Despite the fact that several statutes guarantee the rights, access to information and public participation in environmental issues in Bangladesh is extremely limited for a variety of reasons, including a lack of education and awareness, a lack of interest, and dearth in relevant environmental laws and policies.
Access to environmental justice is also suffering from the problems obstructing access, participation, effectiveness, and sustainability.
Although judges can play an important role in environmental protection, the multifaceted, polycentric, and complex technical nature of environmental problems makes it difficult for judges to comprehend the issue and reach a sound decision just on their own. The judiciary needs collaboration with legislative, regulatory, and enforcement mechanisms are required to achieve long-term and holistic environmental solutions that cater to the complex multi-faceted interests of all stakeholders.

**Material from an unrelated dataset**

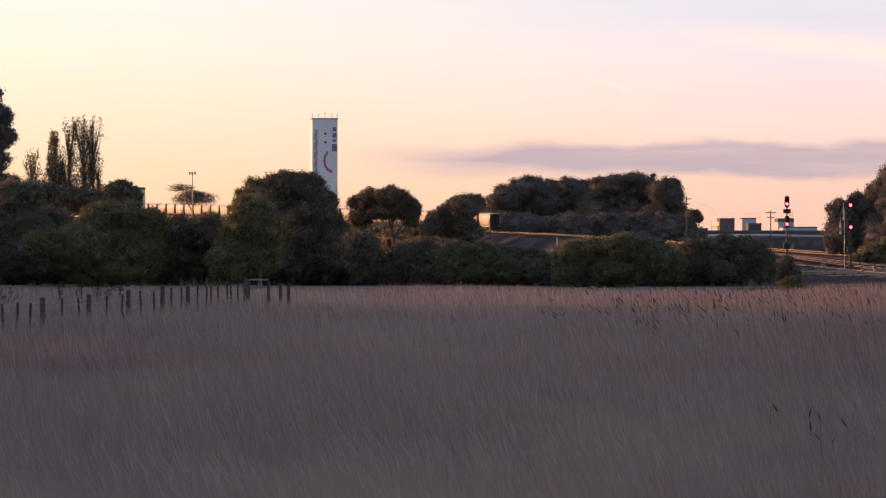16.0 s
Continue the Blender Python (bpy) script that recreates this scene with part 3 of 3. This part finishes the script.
# ---------------------------------------------------------------- fence
def fence():
    thing = empty("paddock_fence", pose(0, 0, 0), "old paddock fence of wooden posts and steel pickets", "fence")
    rng = random.Random(5)
    # the line runs away from the camera, a little towards the view axis; each post by its distance
    def at(d):
        return Vector((-17.85 + 0.051 * d, d, 0))
    wood = (115.5, 129.3, 139.2, 149.5, 159.1, 167.3)
    pickets = (112.0, 118.5, 121.8, 123.9, 126.4, 133.2, 137.3, 143.4, 147.4, 153.1, 156.8, 162.1, 165.2, 170.6, 173.7, 175.8, 178.7, 182.2, 184.0, 186.5)
    for s in sorted(wood + pickets):
        p = at(s)
        bm = bmesh.new()
        if s in wood:
            h = 1.39 + rng.uniform(-0.04, 0.05)
            tube(bm, (0, 0, -0.3), (rng.uniform(-0.03, 0.03), 0, h), 0.085, 0.075, 9)
            bmesh.ops.bevel(bm, geom=[e for e in bm.edges if min(v.co.z for v in e.verts) > 1.2], offset=0.015, segments=1, affect="EDGES")
            ob = part("wooden_post", bm, POST_WOOD, thing)
        else:
            lean, h = rng.uniform(-0.05, 0.05), 1.31 + rng.uniform(-0.04, 0.04)
            for k in range(3):
                turn = Matrix.Rotation(k * 2.094, 4, "Z")
                n0 = len(bm.verts)
                box(bm, 0, 0, 0, 0.045, 0.008, h + 0.3, 0, Matrix.Translation((0.02, 0, 0)))
                bm.verts.ensure_lookup_table()
                bmesh.ops.transform(bm, matrix=Matrix.Translation((lean * 0.5, 0, h / 2 - 0.15)) @ Matrix.Rotation(lean, 4, "Y") @ turn, verts=bm.verts[n0:])
            ob = part("steel_picket", bm, PICKET_STEEL, thing)
        ob.location = p
    for z in (0.5, 0.8, 1.1, 1.25):
        bm = bmesh.new()
        tube(bm, at(105) + Vector((0, 0, z)), at(191) + Vector((0, 0, z)), 0.004, 0.004, 4)
        part("wire", bm, WIRE, thing)


fence()


def gate():
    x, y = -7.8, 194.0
    thing = empty("field_gate", pose(x, y, 0), "small steel field gate between stout posts", "gate")
    for dx, top, r in ((-0.5, 1.34, 0.15), (0.42, 1.3, 0.07)):
        bm = bmesh.new()
        tube(bm, (dx, 0, -0.3), (dx, 0, top), r, r * 0.95, 9)
        part("gate_post", bm, POST_WOOD, thing)
    bm = bmesh.new()
    box(bm, 0.0, 0, 1.39, 0.84, 0.06, 0.06, 0.01)
    part("top_rail", bm, GALV, thing)
    for z in (1.05,):
        bm = bmesh.new()
        box(bm, 0.05, 0, z, 0.9, 0.025, 0.025, 0.005)
        part("rail", bm, PICKET_STEEL, thing)
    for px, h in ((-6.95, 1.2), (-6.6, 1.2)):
        post = empty("strainer_post", pose(px, 196, 0), "short weathered wooden fence post in grass", "fence post", "posts beyond the gate")
        bm = bmesh.new()
        tube(bm, (0, 0, -0.3), (0, 0, h), 0.08, 0.07, 9)
        part("post", bm, POST_WOOD, post)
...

For the orders given by the apex court to have a lasting impact, political support along with budgetary allocations at the local, municipal, and national levels are crucial to start and keep a momentum going. Campaigning for public awareness is another long term goal that must be undertaken simultaneously.
Q. Do you have any advice for those considering a legal career in Bangladesh?
A. If you are studying law, you should try to improve your analytical, drafting, and research skills, as well as your ability to write reflectively and critically. All of these things can be improved with more practice but effort is required to look beyond academic institutions for opportunities to learn.
These skills can be developed among law students across Commonwealth countries through collaboration and increased exposure to various courts and institutions, which the Commonwealth can facilitate by organising regular workshops, conferences, seminars, and meetings between key stakeholders from these countries and arranging more financial aid for exceptionally meritorious students.